→ **SOURCE DATA**:
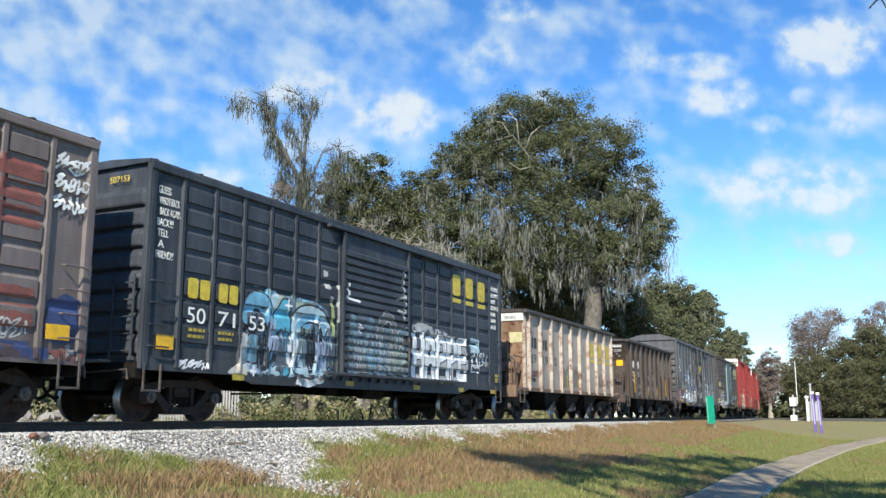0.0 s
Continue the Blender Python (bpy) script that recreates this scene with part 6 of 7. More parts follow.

* * *

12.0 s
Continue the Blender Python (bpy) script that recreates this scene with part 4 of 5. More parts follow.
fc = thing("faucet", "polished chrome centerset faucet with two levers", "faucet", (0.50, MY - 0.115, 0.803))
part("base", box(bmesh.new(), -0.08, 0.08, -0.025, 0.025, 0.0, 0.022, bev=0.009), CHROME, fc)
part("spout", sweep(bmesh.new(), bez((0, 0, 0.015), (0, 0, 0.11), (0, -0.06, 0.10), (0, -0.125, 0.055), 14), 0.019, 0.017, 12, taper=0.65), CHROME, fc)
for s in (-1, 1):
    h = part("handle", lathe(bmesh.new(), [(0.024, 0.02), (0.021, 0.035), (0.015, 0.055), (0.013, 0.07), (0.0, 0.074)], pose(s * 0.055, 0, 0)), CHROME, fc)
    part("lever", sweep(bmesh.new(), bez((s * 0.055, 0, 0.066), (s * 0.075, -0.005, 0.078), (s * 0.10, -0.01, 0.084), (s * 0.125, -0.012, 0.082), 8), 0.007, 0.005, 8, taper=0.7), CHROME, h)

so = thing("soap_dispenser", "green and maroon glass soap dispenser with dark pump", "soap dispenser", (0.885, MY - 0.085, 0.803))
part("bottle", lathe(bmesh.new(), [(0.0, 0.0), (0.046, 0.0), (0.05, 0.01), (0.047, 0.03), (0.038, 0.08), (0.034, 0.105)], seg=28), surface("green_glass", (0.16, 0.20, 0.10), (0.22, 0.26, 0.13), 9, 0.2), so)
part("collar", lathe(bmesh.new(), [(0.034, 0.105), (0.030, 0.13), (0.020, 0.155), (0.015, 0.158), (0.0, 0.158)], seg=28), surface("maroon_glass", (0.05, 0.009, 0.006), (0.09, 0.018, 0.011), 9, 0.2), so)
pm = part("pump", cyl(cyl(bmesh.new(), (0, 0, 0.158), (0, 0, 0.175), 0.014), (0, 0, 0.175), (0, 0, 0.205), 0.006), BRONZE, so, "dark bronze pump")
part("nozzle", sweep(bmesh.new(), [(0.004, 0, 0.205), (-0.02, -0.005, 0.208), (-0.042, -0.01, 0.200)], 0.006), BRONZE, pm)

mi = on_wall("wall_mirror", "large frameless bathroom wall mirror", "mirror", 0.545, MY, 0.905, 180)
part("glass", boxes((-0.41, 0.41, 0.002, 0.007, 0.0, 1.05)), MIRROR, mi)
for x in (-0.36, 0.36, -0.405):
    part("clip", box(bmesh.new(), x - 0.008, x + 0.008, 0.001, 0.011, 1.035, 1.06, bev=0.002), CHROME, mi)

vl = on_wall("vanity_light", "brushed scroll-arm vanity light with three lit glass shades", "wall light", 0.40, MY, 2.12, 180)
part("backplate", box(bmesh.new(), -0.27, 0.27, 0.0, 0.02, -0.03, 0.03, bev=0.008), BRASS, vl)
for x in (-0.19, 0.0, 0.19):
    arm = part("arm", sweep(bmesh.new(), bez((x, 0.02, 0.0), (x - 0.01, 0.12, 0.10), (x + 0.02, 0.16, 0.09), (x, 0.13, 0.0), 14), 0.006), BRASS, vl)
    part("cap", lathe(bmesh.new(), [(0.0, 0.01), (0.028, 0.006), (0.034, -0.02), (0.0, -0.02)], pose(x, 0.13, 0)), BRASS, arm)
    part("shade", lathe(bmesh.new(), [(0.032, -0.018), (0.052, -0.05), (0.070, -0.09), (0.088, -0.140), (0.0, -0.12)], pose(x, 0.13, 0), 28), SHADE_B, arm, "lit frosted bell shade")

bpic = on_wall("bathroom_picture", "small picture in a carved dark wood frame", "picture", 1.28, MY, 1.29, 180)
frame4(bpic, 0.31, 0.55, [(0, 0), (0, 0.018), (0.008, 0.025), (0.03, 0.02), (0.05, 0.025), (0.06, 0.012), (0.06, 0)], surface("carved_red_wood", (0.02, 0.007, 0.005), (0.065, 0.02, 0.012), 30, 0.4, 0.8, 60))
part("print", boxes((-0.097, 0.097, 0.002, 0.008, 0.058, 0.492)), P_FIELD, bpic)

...

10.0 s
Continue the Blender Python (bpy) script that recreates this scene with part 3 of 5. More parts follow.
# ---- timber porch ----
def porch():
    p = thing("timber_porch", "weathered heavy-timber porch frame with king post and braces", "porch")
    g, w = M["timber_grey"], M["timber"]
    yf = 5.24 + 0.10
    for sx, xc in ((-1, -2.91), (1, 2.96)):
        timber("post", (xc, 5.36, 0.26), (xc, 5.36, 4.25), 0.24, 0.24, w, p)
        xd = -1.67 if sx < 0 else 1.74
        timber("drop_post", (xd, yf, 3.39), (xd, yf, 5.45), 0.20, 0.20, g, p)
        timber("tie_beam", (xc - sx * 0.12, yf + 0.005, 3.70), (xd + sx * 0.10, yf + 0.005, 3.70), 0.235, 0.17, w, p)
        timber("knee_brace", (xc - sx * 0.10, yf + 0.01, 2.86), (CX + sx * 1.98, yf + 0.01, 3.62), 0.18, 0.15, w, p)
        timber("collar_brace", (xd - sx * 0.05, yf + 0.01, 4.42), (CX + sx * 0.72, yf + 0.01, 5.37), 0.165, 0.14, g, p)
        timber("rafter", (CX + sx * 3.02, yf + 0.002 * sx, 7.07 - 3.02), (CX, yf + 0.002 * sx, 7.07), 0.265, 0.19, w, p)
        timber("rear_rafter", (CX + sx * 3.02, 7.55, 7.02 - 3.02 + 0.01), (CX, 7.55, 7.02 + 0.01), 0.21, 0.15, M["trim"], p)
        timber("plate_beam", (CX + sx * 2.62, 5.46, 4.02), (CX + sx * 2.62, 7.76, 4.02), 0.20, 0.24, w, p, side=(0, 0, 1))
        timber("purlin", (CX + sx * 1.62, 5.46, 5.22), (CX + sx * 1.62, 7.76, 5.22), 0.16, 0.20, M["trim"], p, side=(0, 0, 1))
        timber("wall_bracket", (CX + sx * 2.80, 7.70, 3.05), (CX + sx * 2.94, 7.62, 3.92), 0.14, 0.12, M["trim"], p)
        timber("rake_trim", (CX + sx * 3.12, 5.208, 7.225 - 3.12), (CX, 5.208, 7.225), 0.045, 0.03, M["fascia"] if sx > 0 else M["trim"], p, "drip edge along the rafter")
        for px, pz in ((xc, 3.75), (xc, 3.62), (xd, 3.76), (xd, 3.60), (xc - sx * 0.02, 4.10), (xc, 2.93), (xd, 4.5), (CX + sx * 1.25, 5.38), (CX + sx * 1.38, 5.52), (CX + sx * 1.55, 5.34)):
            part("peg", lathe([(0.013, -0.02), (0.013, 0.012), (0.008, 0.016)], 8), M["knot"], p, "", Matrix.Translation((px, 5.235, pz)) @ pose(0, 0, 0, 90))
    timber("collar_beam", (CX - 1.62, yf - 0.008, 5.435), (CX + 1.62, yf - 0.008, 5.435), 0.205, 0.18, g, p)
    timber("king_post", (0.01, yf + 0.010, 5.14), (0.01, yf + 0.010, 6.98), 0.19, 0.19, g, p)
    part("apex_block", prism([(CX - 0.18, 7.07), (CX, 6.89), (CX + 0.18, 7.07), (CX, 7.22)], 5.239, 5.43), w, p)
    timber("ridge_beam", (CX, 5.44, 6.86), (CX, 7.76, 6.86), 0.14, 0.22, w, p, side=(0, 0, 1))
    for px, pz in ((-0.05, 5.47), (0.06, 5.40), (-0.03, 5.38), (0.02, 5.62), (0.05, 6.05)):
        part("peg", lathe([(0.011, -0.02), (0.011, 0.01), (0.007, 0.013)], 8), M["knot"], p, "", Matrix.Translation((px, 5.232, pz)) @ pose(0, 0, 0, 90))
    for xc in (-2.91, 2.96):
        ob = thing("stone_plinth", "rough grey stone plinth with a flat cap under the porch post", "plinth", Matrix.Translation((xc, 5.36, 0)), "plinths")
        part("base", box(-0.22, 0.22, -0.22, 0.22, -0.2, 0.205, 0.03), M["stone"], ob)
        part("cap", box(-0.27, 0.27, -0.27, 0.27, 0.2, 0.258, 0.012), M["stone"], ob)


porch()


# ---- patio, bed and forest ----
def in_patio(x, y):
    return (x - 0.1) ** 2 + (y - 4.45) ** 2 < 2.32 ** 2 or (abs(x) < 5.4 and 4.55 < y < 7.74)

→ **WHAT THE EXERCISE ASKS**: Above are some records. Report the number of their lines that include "Blender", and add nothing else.

→ **EXERCISE ANSWER**: 3